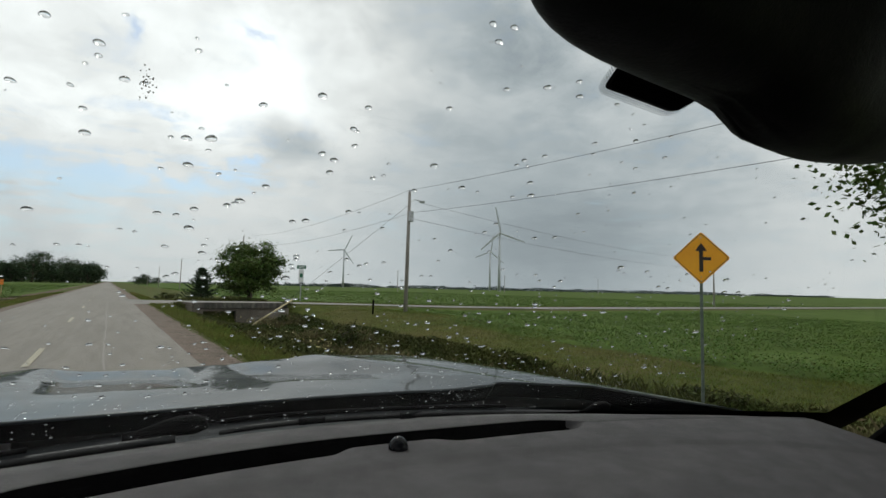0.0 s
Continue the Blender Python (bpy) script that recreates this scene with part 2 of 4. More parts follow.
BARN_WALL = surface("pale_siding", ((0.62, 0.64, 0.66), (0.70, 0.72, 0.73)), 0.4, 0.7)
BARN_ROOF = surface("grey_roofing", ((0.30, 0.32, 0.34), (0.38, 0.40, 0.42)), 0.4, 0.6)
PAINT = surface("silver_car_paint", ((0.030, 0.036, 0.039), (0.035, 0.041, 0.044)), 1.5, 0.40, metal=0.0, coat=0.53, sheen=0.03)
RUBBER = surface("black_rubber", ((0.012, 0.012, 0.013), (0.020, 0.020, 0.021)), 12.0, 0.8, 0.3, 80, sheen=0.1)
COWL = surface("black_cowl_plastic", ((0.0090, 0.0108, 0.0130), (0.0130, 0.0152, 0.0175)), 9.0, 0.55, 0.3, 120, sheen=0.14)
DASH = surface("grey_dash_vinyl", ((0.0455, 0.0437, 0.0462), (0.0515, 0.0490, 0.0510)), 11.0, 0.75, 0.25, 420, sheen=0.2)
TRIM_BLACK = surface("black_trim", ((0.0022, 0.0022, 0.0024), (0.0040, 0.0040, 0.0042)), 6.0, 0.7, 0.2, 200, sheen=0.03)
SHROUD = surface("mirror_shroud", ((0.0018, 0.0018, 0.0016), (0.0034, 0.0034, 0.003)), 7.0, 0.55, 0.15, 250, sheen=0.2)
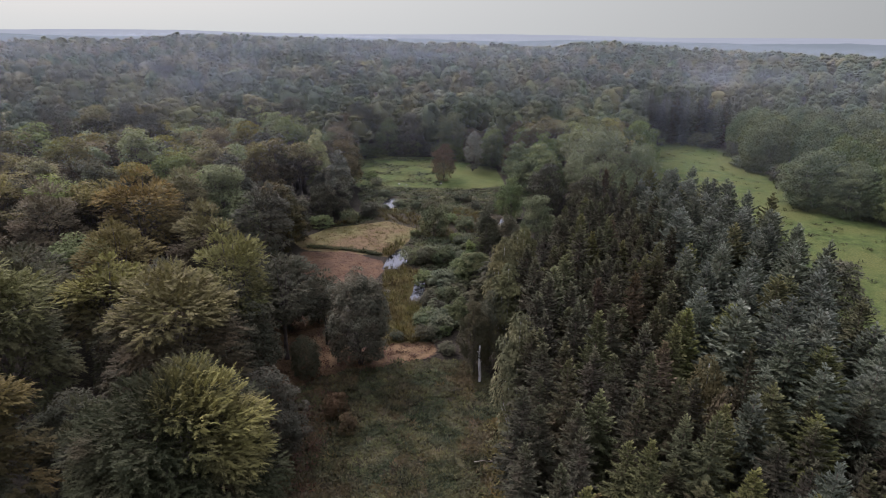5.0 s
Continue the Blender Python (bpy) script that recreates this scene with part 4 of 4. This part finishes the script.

> **Exercise requirements**
Skip all pictures. Write out only the lines from the one containing "More parts follow." to the end of the listing above, inclusive, exactly as given.

> **Task result**
Continue the Blender Python (bpy) script that recreates this scene with part 2 of 4. More parts follow.
BARN_WALL = surface("pale_siding", ((0.62, 0.64, 0.66), (0.70, 0.72, 0.73)), 0.4, 0.7)
BARN_ROOF = surface("grey_roofing", ((0.30, 0.32, 0.34), (0.38, 0.40, 0.42)), 0.4, 0.6)
PAINT = surface("silver_car_paint", ((0.030, 0.036, 0.039), (0.035, 0.041, 0.044)), 1.5, 0.40, metal=0.0, coat=0.53, sheen=0.03)
RUBBER = surface("black_rubber", ((0.012, 0.012, 0.013), (0.020, 0.020, 0.021)), 12.0, 0.8, 0.3, 80, sheen=0.1)
COWL = surface("black_cowl_plastic", ((0.0090, 0.0108, 0.0130), (0.0130, 0.0152, 0.0175)), 9.0, 0.55, 0.3, 120, sheen=0.14)
DASH = surface("grey_dash_vinyl", ((0.0455, 0.0437, 0.0462), (0.0515, 0.0490, 0.0510)), 11.0, 0.75, 0.25, 420, sheen=0.2)
TRIM_BLACK = surface("black_trim", ((0.0022, 0.0022, 0.0024), (0.0040, 0.0040, 0.0042)), 6.0, 0.7, 0.2, 200, sheen=0.03)
SHROUD = surface("mirror_shroud", ((0.0018, 0.0018, 0.0016), (0.0034, 0.0034, 0.003)), 7.0, 0.55, 0.15, 250, sheen=0.2)
5.0 s
Continue the Blender Python (bpy) script that recreates this scene with part 4 of 4. This part finishes the script.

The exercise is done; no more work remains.